The 50's:
Good: Comic books were a dime.
Bad: You didn't have the dime.
Good: The most serious incident at school was an occasional fist fight. No one ever shot anyone. If a teacher caught you fighting, she turned you over to the football coach, who took both of you to the gym and brought out the boxing gloves. When it was over, it was over.
Good: Practically every guy in my school carried a pocket knife. They were tools. No one ever cut anyone. Very, very seldom did anyone cut themselves. when they did, the teacher gave them a band-aid and said to be more careful next time.
Good: At age ten I could roam all over south Tallapoosa County, Alabama with a twelve gauge shotgun (I was a big kid for my age.) No one thought it strange or called the cops. If I wandered up in someone's back yard around lunch time, I was invited in to eat. There were only two property owners within walking distance of my home who didn't want you shooting their squirrels and rabbits. Everyone respected this restriction, although
those people were considered a little "strange".
Bad: I was lucky if I had over five shotgun shells at any one time.
Good: I learned to be very selective with my shots.
Better: I learned to work for what I needed.
Good: Kids knew where food came from.

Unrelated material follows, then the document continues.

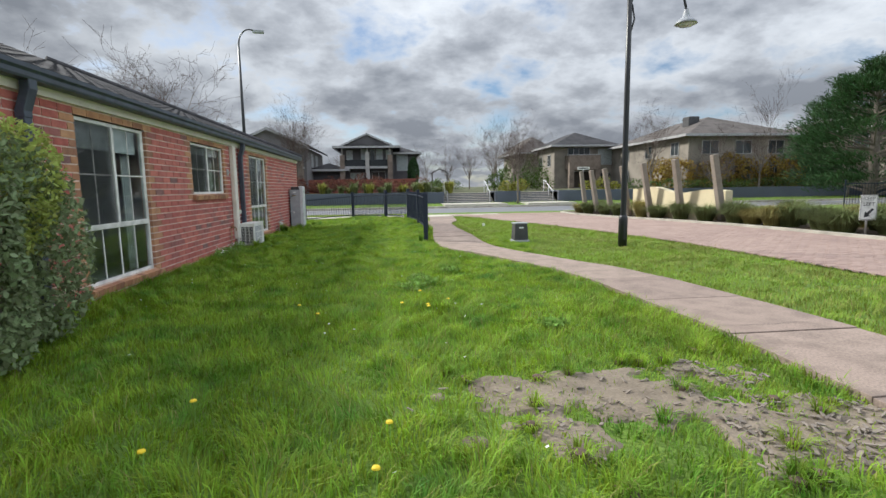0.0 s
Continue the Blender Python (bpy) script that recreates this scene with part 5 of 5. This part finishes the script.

I participated in "hog killings" each fall, and helped with slaughtered beef.
Good: Fresh hog brains and eggs. Best scrambled eggs ever!
Bad: Fifty year old men called "boy" if they happened to be black.

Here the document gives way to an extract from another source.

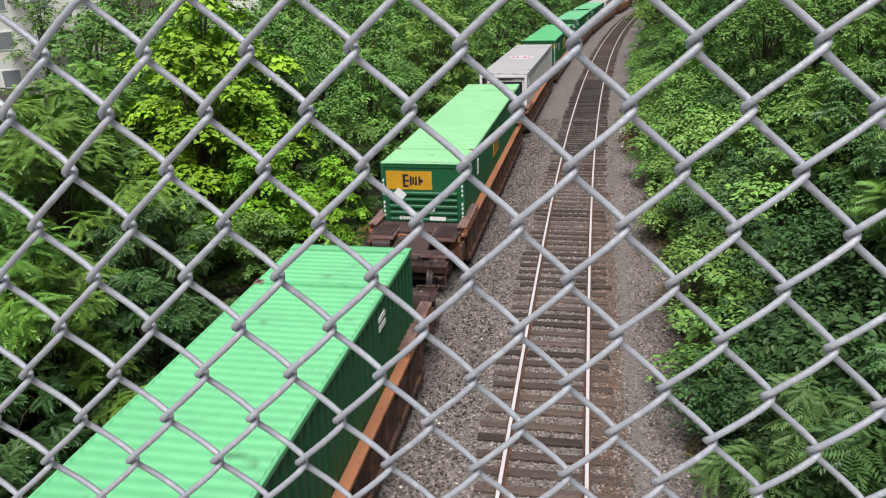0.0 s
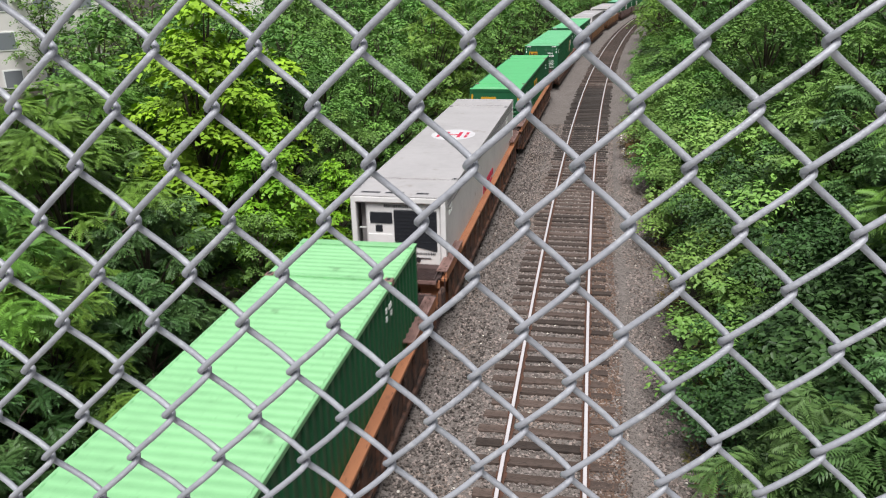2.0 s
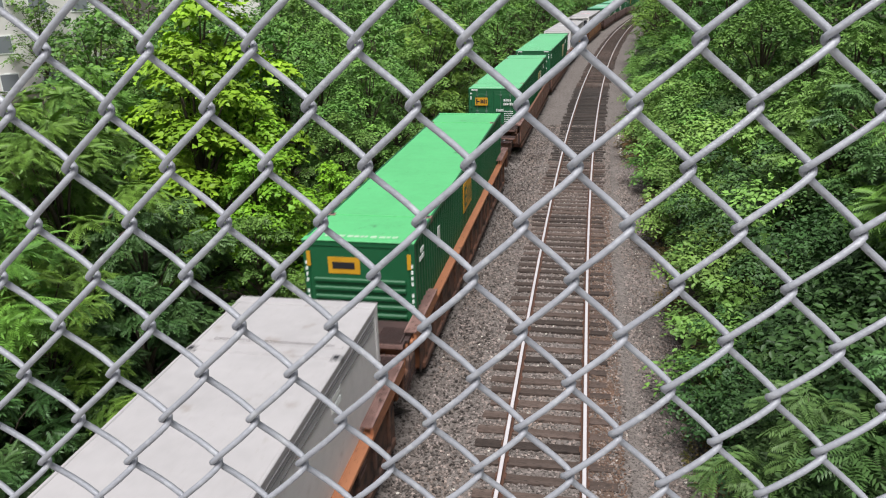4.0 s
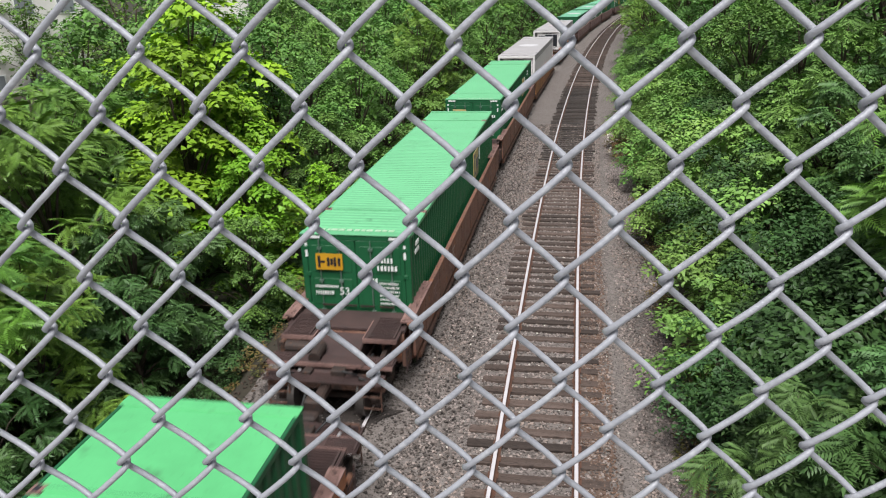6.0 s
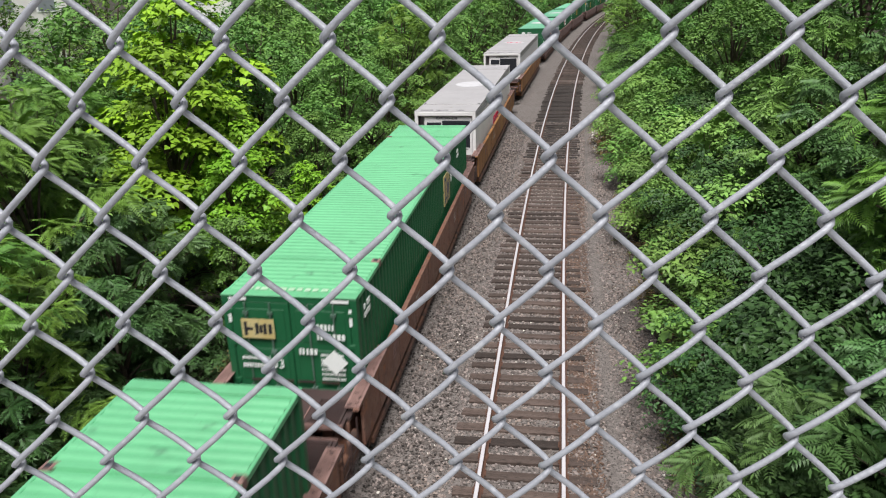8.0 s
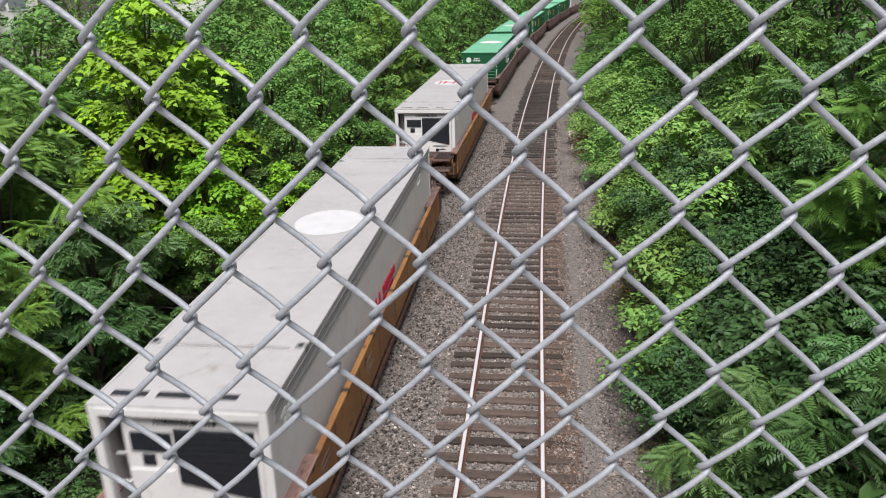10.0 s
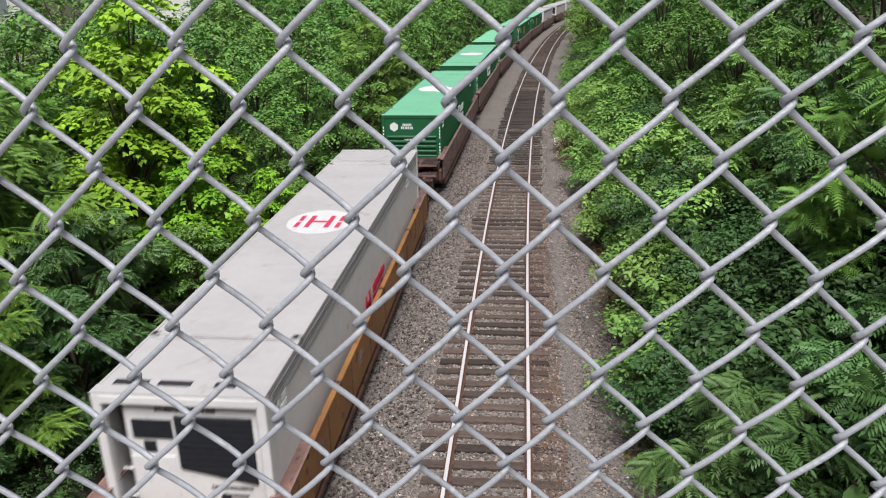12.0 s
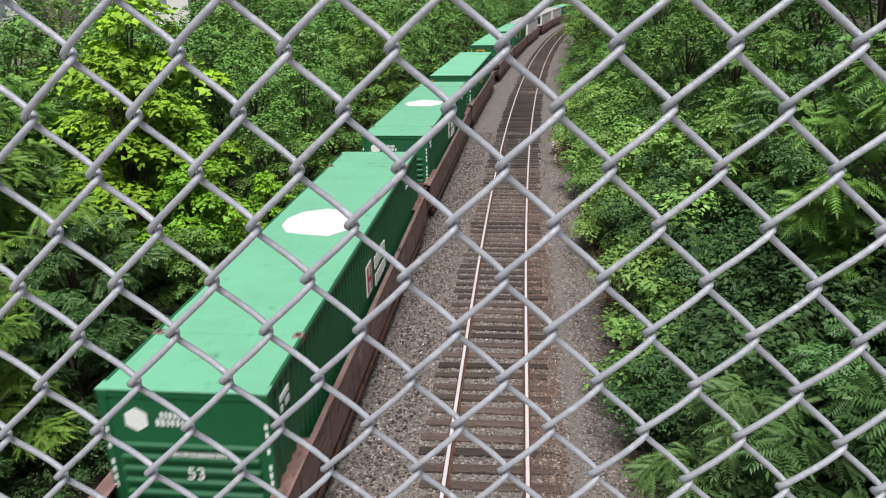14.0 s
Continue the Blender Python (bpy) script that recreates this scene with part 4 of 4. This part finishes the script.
def plant_kind(name, thing, label, cat, n, kind, mat, height, radius, clumps, per, size, thick=0.14, **more):
    rows = []
    for i in range(n):
        me, ends = crown_mesh(len(KINDS) * 10 + i + 3, kind, mat, height * (0.9 + 0.1 * i), radius, clumps, per, size, **more)
        tr = limbs_mesh(i, height, radius, ends, thick)
        th = empty(thing, label, cat)
        if thick:
            part("trunk", tr, None, th)
        part("crown", me, None, th, "" if "crown" in label else "uneven leafy crown")
        rows.append(th)
    KINDS[name] = [rows, 0]


def plant(name, s, lat, scale=1.0, rng=random, z=None, dz=0.0):
    rows, count = KINDS[name]
    KINDS[name][1] += 1
    p, h = on_line(s, lat)
    m = pose(p.x, p.y, (lift(s, lat) if z is None else z) + dz, 0, 0, rng.uniform(0, 360))
    k = scale * rng.uniform(0.88, 1.14)
    if count < len(rows):          # the first of each shape is the one that was built
        ob = rows[count]
        ob.matrix_basis = m
    else:
        ob = copy_thing(rows[count % len(rows)], m)
    ob.scale = (k, k, k * rng.uniform(0.92, 1.08))
    return ob


def build_plants():
    plant_kind("catalpa", "catalpa_tree", "bright yellow-green broadleaf tree beside the train", "tree", 3, "broad", LEAF["catalpa"], 6.6, 1.8, 26, 34, 0.2, droop=0.45, bough_r=0.9, base=0.05, flat=0.4, leaves=7)
    plant_kind("locust", "locust_tree", "feathery green locust tree beside the railway", "tree", 3, "frond", LEAF["locust"], 7.0, 2.7, 30, 12, 0.46, droop=0.3, bough_r=0.95, base=0.1, flat=0.4, leaves=6)
    plant_kind("ailanthus", "ailanthus_tree", "green tree with large hanging compound leaves", "tree", 2, "coarse", LEAF["sumac"], 6.4, 2.2, 26, 14, 0.42, droop=0.5, bough_r=0.9, base=0.05, flat=0.45, leaves=6)
    plant_kind("bright_ailanthus", "ailanthus_tree", "bright green tree with hanging compound leaves above the slope", "tree", 1, "coarse", LEAF["vine"], 6.0, 1.9, 24, 13, 0.42, droop=0.5, bough_r=0.85, base=0.1, flat=0.45, leaves=6)
    plant_kind("maple", "maple_tree", "dense mid-green tree in the wood beside the railway", "tree", 3, "simple", LEAF["maple"], 7.2, 2.5, 25, 56, 0.19, droop=0.3, bough_r=1.0, base=0.05, flat=0.5, leaves=8)
    plant_kind("sumac", "sumac_bush", "dark green sumac bush with long fern-like leaves", "bush", 2, "fern", LEAF["sumac"], 3.2, 1.5, 16, 8, 0.36, thick=0.06, droop=0.3, base=0.08, bough_r=0.6, leaves=6, core=30)
    plant_kind("bramble", "bramble_bush", "tangled green bramble bush on the cutting slope", "bush", 3, "oval", LEAF["bramble"], 2.3, 1.5, 11, 40, 0.125, thick=0.03, droop=0.35, base=0.0, bough_r=0.76, flat=0.5, leaves=8, core=40)
    plant_kind("vine", "vine_covered_bush", "light green vine-covered bush at the foot of the slope", "bush", 3, "oval", LEAF["vine"], 2.3, 1.5, 10, 34, 0.17, thick=0.03, droop=0.35, base=0.0, bough_r=0.76, flat=0.5, leaves=8, core=40)
    plant_kind("far", "distant_tree", "green tree in the wood further along the railway", "tree", 3, "simple", LEAF["maple"], 8.0, 2.8, 20, 17, 0.32, droop=0.3, bough_r=1.15, flat=0.5, leaves=7, core=60)
    plant_kind("far_bright", "distant_bright_tree", "light green tree in the wood along the railway", "tree", 2, "simple", LEAF["locust"], 7.4, 2.7, 20, 17, 0.32, droop=0.3, bough_r=1.15, flat=0.5, leaves=7, core=60)
    plant_kind("weed", "weed_clump", "low weeds with some dry yellow leaves at the ballast edge", "weed", 2, "simple", LEAF["dry"], 0.5, 0.4, 9, 5, 0.08, thick=0, droop=0.1, base=0.0, bough_r=0.22, leaves=5, core=0)
    r = random.Random(42)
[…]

Good: A dad who would not do this, and who would have given me the strapping of my life if he had ever heard me do this.
Good: All of us kids of whatever race played sandlot ball, swam in the creek, worked (farm labor, picking cotton, etc.) together, with much less racial conflict than is common now.
Bad: We then got on different school busses and went to strictly segregated schools.
Bad: There were two kinds of adults. Those who, when the dogs ran out to the road barking at black kids passing by, would call the dogs off, and those who would not.
Good: My dad, an uneducated cotton mill hand, a compassionate man who gireved deeply about racial discrimination and took every opportunity to ease someone else's pain.
Bad: Those who talked, acted or looked differently than the crowd suffered mightily. Pressure to conform was intense.
Good: Kids were treated as if they had sense and were expected to behave responsibly. It was not considered cruel and unusual to have us work. My vo-ag class painted the vo-ag building, castrated yearlings and shoats for local farmers, etc. Imagine the outrage today (except in some rural farm areas where people still have some common sense) if a junior high guy was given a sharp scapel and permitted to emasculate a dozen pigs! If you did something stupid and got hurt, instead of freaking out and calling a lawyer,
your parents told you to be more careful next time.
Good: My new school clothes each fall consisted of a couple of pairs of new jeans. The money for these came from a couple of weeks of picking cotton.
Didn't hurt me then, and has been an immense advantage in later life.
Bad: My son got very tired of hearing the cotton picking lecture every time he wanted an expensive pair of new sneakers.